The Hateful Eight : un film sombre, une fable violente et gore sur l'Amérique.


Quelques années après la guerre de Sécession se retrouvent bloqués dans une auberge de montagne, en plein blizzard, des personnages aussi hétéroclites que deux chasseurs de primes (l'un étant noir et ancien soldat de l'Union, il trimbale trois cadavres, l'autre, blanc, voyage avec une prisonnière qu'il veut livrer pour être pendue), le futur nouveau shérif de Red Rock, un mexicain qui s'occupe du relais en l'absence de la propriétaire, le bourreau de Red Rock, un cowboy et un général confédéré.
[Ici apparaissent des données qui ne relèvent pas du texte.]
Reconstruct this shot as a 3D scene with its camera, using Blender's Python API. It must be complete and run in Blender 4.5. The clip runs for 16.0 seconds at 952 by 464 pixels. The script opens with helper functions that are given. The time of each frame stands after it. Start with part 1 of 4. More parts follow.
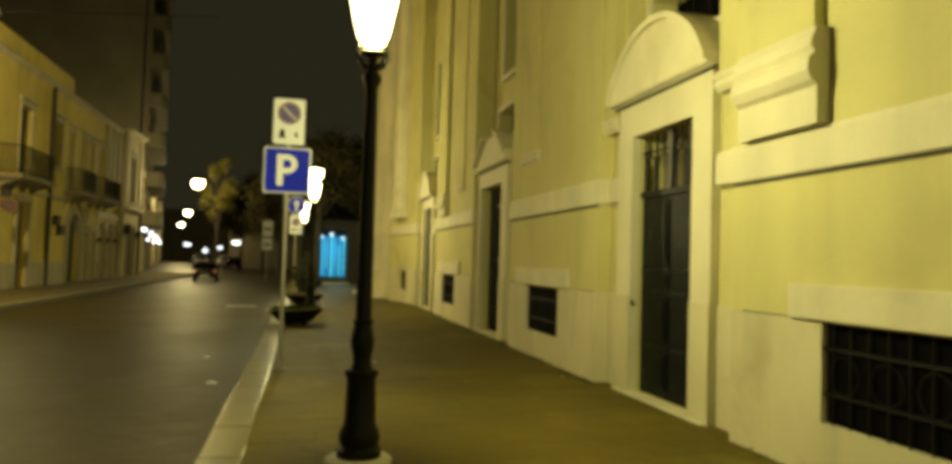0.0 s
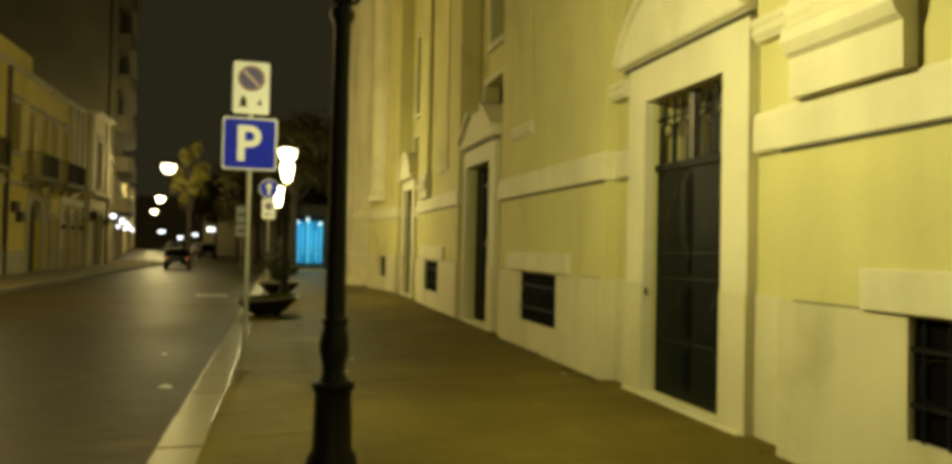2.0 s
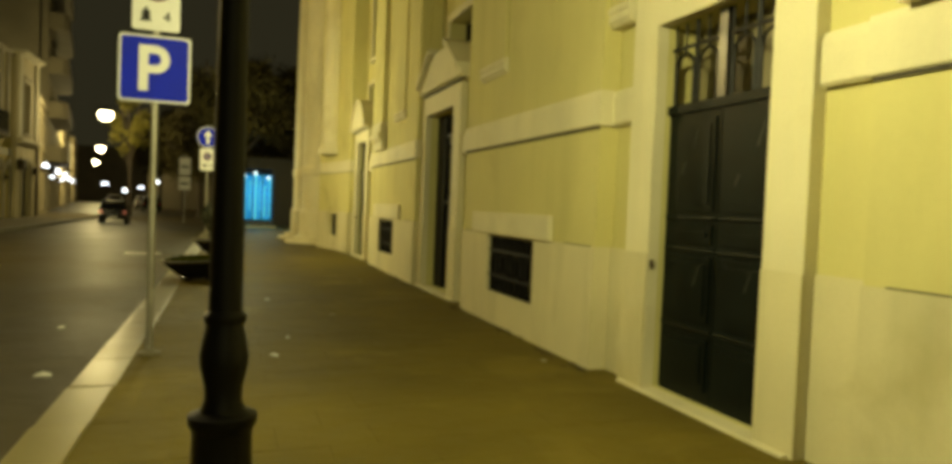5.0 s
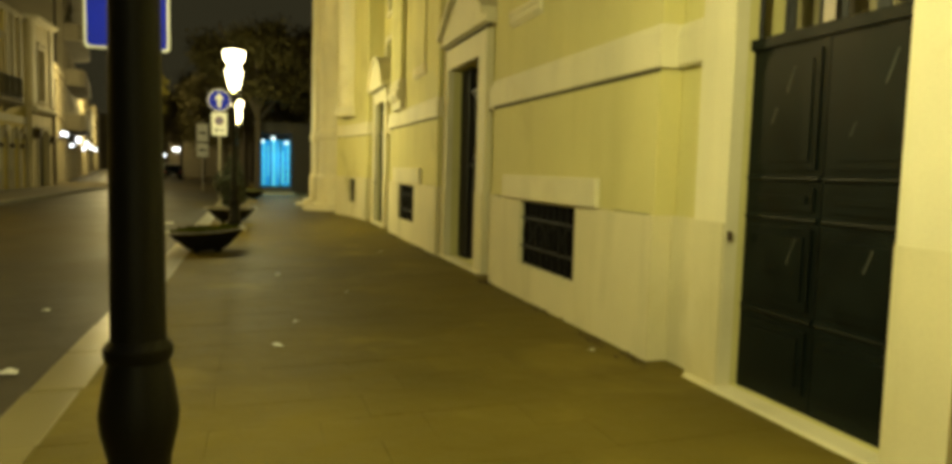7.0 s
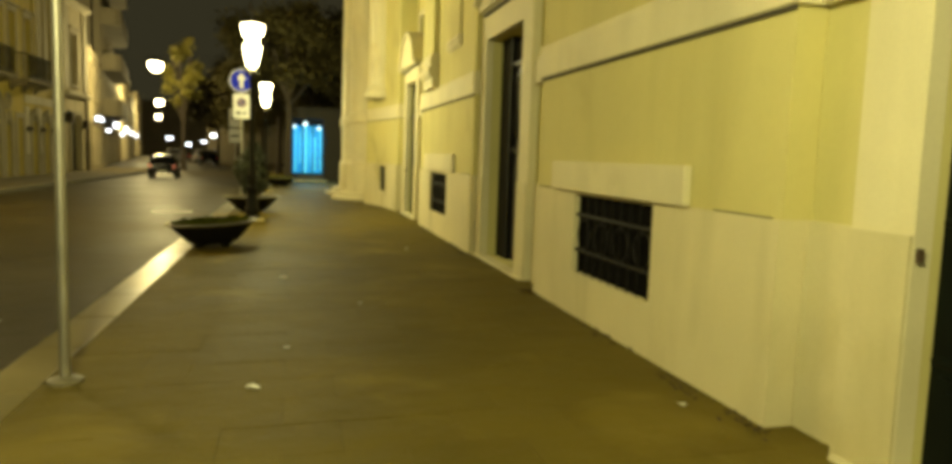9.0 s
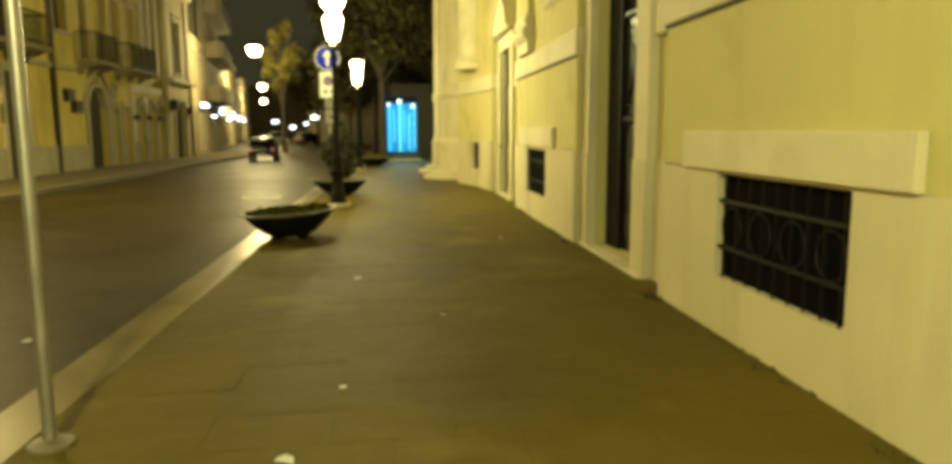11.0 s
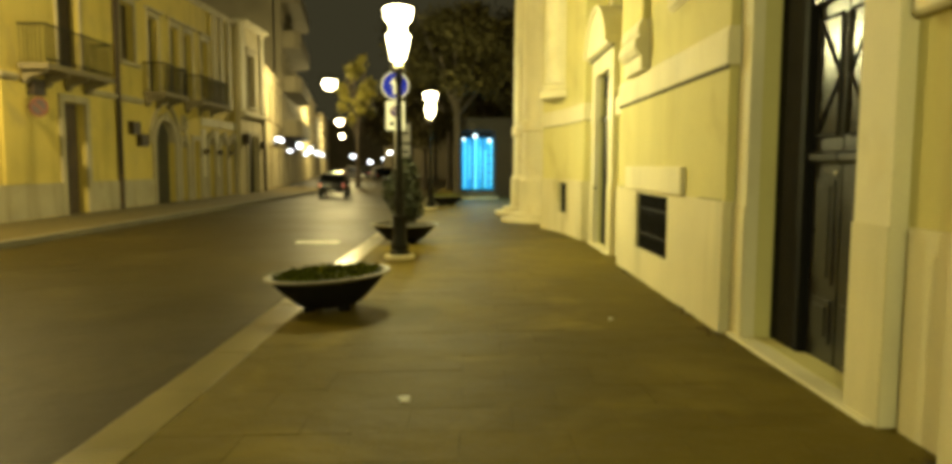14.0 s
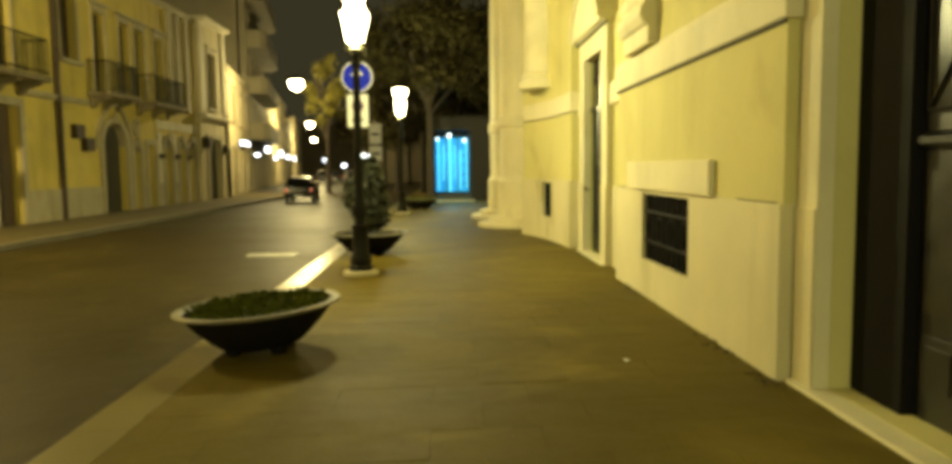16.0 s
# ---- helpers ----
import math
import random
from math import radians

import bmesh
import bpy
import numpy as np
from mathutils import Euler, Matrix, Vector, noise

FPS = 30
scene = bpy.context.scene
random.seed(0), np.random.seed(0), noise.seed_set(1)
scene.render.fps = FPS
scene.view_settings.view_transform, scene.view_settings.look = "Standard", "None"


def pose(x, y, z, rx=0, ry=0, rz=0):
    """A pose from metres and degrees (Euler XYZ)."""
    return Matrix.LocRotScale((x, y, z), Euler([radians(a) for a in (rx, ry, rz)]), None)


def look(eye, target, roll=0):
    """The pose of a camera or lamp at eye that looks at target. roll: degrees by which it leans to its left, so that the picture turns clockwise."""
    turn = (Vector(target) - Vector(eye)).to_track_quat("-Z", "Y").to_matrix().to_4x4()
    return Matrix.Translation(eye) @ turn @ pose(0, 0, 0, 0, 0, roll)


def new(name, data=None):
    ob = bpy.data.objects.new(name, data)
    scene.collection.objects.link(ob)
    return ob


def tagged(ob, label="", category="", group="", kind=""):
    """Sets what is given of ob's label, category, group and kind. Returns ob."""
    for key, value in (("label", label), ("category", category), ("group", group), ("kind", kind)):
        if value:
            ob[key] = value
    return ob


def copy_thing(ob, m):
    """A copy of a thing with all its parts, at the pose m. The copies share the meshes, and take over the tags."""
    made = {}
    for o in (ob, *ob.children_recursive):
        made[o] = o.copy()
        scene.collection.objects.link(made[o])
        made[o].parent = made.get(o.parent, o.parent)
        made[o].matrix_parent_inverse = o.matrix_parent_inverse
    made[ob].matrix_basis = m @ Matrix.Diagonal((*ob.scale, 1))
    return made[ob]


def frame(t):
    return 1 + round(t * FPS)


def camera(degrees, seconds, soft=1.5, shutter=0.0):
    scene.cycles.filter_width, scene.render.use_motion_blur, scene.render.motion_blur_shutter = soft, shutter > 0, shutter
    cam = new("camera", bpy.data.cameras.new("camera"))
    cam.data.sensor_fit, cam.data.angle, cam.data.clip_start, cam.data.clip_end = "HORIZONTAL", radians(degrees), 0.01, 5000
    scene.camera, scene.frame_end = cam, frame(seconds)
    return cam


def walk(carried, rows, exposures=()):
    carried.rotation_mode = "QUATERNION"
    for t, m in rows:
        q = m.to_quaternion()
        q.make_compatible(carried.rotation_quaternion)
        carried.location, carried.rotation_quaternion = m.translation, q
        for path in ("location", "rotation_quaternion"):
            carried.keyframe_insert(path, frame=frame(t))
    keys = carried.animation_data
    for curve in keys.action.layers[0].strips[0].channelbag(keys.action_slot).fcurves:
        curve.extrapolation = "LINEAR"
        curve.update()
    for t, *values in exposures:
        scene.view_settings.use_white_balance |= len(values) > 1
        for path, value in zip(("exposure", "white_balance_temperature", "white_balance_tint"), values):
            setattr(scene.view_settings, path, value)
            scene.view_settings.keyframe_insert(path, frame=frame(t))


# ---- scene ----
cam = camera(66.5, 16.0, soft=4.3)
PATH = [
    (0, (0.476, 0.308, 1.498), (0.941, 2.251, 1.58), 1.7),
    (0.5, (0.421, 0.551, 1.479), (0.96, 2.474, 1.589), 1.5),
    (1, (0.483, 0.826, 1.48), (1.078, 2.735, 1.536), 1.6),
    (1.5, (0.557, 1.076, 1.441), (1.107, 2.996, 1.552), 1.2),
    (2, (0.611, 1.379, 1.485), (1.133, 3.309, 1.527), 1.2),
    (2.5, (0.597, 1.616, 1.454), (1.107, 3.549, 1.507), 1.5),
    (3, (0.608, 1.861, 1.472), (1.238, 3.759, 1.485), 0.9),
    (3.5, (0.673, 2.092, 1.451), (1.351, 3.973, 1.425), 0.8),
    (4, (0.795, 2.342, 1.452), (1.453, 4.229, 1.403), 1.4),
    (4.2, (0.833, 2.432, 1.481), (1.488, 4.32, 1.428), 1.9),
    (6.3, (1.101, 3.498, 1.477), (1.688, 5.408, 1.395), 1.5),
    (6.5, (1.131, 3.554, 1.482), (1.701, 5.469, 1.394), 1.4),
    (7, (1.188, 3.9, 1.469), (1.771, 5.805, 1.3), 1.5),
    (7.5, (1.248, 4.148, 1.475), (1.857, 6.047, 1.325), 1.0),
    (8, (1.422, 4.487, 1.442), (1.98, 6.401, 1.28), -0.1),
    (8.5, (1.54, 4.836, 1.435), (2.062, 6.756, 1.232), 0.7),
    (8.6, (1.545, 4.955, 1.44), (2.06, 6.878, 1.241), 1.1),
    (10.8, (1.956, 6.746, 1.387), (2.26, 8.701, 1.097), -0.4),
    (11, (1.86, 6.8, 1.44), (2.077, 8.769, 1.162), -0.2),
    (11.4, (1.819, 7.192, 1.43), (1.862, 9.156, 1.055), 0.4),
    (11.5, (1.857, 7.24, 1.43), (1.929, 9.209, 1.086), -0.5),
    (12, (1.907, 7.62, 1.427), (1.948, 9.604, 1.177), -1.7),
    (12.3, (1.951, 7.875, 1.461), (1.953, 9.863, 1.24), -0.5),
    (12.5, (1.949, 8.011, 1.445), (1.95, 9.995, 1.193), -0.3),
    (13, (1.936, 8.533, 1.462), (1.955, 10.523, 1.27), -1.3),
    (13.5, (1.926, 8.866, 1.578), (1.887, 10.855, 1.38), -0.2),
    (14, (1.889, 9.337, 1.483), (1.904, 11.329, 1.301), 0.2),
    (14.5, (1.95, 9.695, 1.52), (1.975, 11.689, 1.369), -2.4),
    (15, (1.947, 10.189, 1.491), (1.982, 12.178, 1.282), -0.2),
    (15.5, (1.897, 10.617, 1.46), (1.989, 12.609, 1.306), -0.6),
    (16, (1.939, 10.989, 1.44), (2.018, 12.98, 1.263), -0.7),
]
EXPOSURES = ((0, -0.02), (3.5, 0.0), (6.3, 0.28), (8.5, 0.55), (11.4, 0.93), (13, 0.95), (16, 0.9))
walk(cam, [(t, look(eye, target, roll)) for t, eye, target, roll in PATH], EXPOSURES)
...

Mais sont-ils tous vraiment qui ils prétendent être ?

Le film s'ouvre sur des paysages enneigés et la musique originale d'Ennio Morricone nous met tout de suite dans l'ambiance. Le réalisateur prend le temps dans la première partie du film de présenter les différents personnages, l'action est lente, les dialogues longs et nombreux. Du Tarantino, quoi ! Avec ses personnages typés et hauts en couleur. Dès le début, il y a un malaise : ça sent les mensonges et la trahison.

Et puis commence le huis-clos dans une auberge perdue dans la montagne, au milieu du blizzard. La tension monte, les suspicions aussi. Et finalement la violence éclate, soudaine, avec des litres d'hémoglobine. Là aussi, c'est du Tarantino.

Comme toujours chez le réalisateur, le film est très référencé et mélange les genres. Le western, évidemment, avec justiciers, colts et vengeance. Mais aussi le film d'enquête façon Agatha Christie ou le film d'horreur, avec quelques scènes particulièrement gores (le réalisateur a confié qu'il a en projet de faire un vrai film d'horreur... on entrevoit ici ce que ça pourrait donner !). Le scénario aussi est très tarantinien, avec ses chapitres, ses surprises et ses retours en arrière.

Mais la dernière scène, magnifique, revêt une portée étonnante et apparaît comme la morale, assez cruelle, d'une fable. Car c'est bien ce dont il s'agit avec ce huitième film de Tarantino : une fable violente et gore sur l'Amérique, sur fond de racisme. Certains dialogues sur la justice, la vengeance et la légitime défense résonnent de façon assez intéressante aujourd'hui (notamment au regard des prises de position de Tarantino sur les violences policières aux USA) !

Au niveau du casting, je soulignerais en particulier la performance impressionnante de Jennifer Jason Leigh et celle, savoureuse, de Tim Roth mais tous sont excellents, avec plusieurs acteurs fétiches de Tarantino. Mentionnons aussi la musique originale du maître Ennio Morricone, vraiment excellente (en particulier lorsqu'elle accompagne les scènes gores).

The Hateful Eight est donc un excellent Tarantino, mais pour un public averti. Un film fidèle au réalisateur dans sa forme, et finalement assez engagé dans son fond.